■ WRITTEN TASK
Below are the records; pull every line that includes "Python".

■ ITEMS
------------------------------------

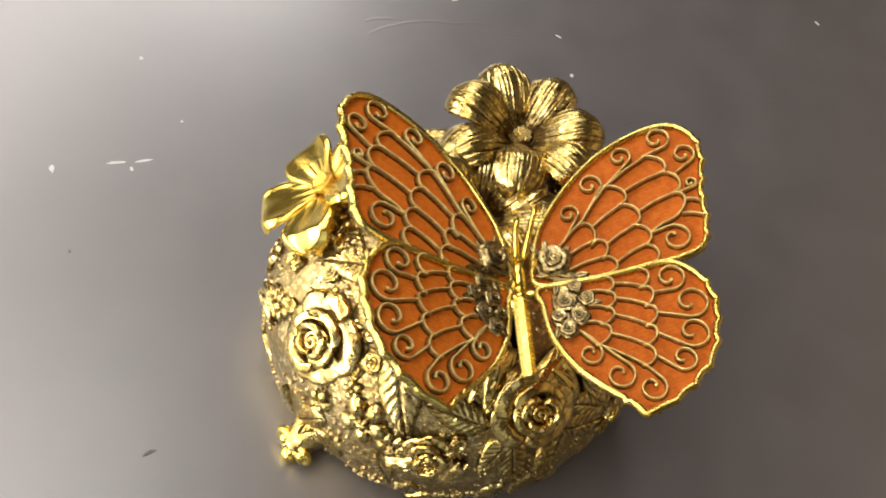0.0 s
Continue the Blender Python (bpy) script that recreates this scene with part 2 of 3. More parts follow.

------------------------------------

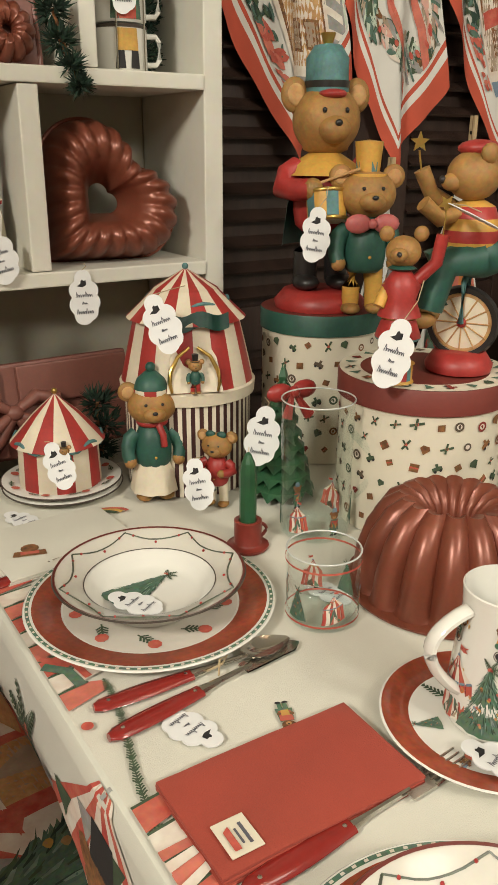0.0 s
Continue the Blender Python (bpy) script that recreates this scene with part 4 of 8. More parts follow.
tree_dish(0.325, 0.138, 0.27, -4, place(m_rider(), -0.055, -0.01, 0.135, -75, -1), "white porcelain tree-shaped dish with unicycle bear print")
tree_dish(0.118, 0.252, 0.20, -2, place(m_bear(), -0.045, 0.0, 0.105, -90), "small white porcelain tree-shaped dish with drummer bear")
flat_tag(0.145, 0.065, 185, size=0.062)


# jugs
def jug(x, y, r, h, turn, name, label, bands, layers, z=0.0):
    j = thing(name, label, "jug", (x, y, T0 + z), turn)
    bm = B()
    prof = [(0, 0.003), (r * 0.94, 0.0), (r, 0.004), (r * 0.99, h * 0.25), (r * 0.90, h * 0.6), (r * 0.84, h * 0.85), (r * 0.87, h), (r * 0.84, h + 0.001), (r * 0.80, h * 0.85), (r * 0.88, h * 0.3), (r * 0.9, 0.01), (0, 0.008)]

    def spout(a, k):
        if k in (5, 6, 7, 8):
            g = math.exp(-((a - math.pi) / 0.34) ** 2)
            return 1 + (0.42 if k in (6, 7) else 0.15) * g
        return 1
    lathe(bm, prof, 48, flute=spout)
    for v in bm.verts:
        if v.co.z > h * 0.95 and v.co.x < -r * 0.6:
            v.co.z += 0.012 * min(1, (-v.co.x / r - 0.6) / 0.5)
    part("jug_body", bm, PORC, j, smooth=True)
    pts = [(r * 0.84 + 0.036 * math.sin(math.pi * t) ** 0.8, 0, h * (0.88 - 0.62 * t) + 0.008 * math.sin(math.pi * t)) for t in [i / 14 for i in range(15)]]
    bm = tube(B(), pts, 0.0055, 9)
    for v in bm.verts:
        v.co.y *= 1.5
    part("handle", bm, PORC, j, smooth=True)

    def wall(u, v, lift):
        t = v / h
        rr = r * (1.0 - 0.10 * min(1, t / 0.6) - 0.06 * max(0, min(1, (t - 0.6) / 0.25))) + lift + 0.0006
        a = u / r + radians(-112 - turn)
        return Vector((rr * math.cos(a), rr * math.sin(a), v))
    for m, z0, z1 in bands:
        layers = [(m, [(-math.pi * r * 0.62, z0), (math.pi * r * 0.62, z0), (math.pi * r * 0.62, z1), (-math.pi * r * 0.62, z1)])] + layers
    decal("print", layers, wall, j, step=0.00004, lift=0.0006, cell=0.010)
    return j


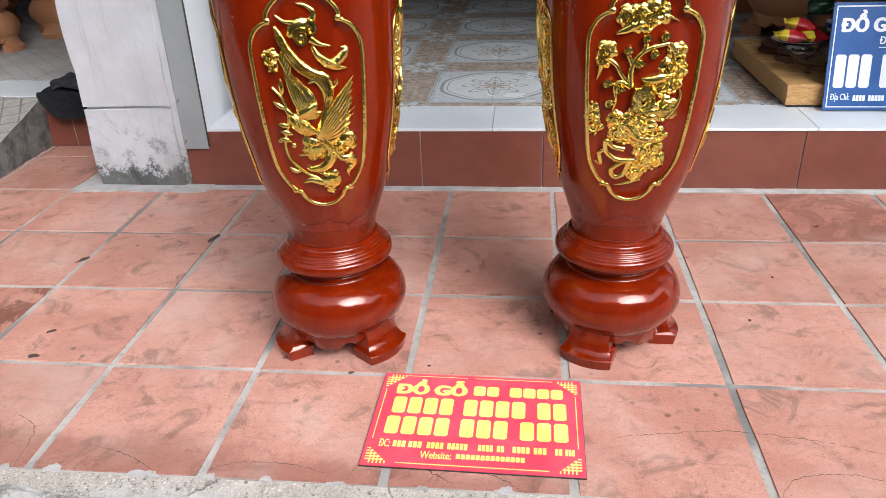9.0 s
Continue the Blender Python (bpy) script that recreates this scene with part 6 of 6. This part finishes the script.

------------------------------------

■ ANSWER TO THE EXERCISE
Continue the Blender Python (bpy) script that recreates this scene with part 2 of 3. More parts follow.
Continue the Blender Python (bpy) script that recreates this scene with part 4 of 8. More parts follow.
Continue the Blender Python (bpy) script that recreates this scene with part 6 of 6. This part finishes the script.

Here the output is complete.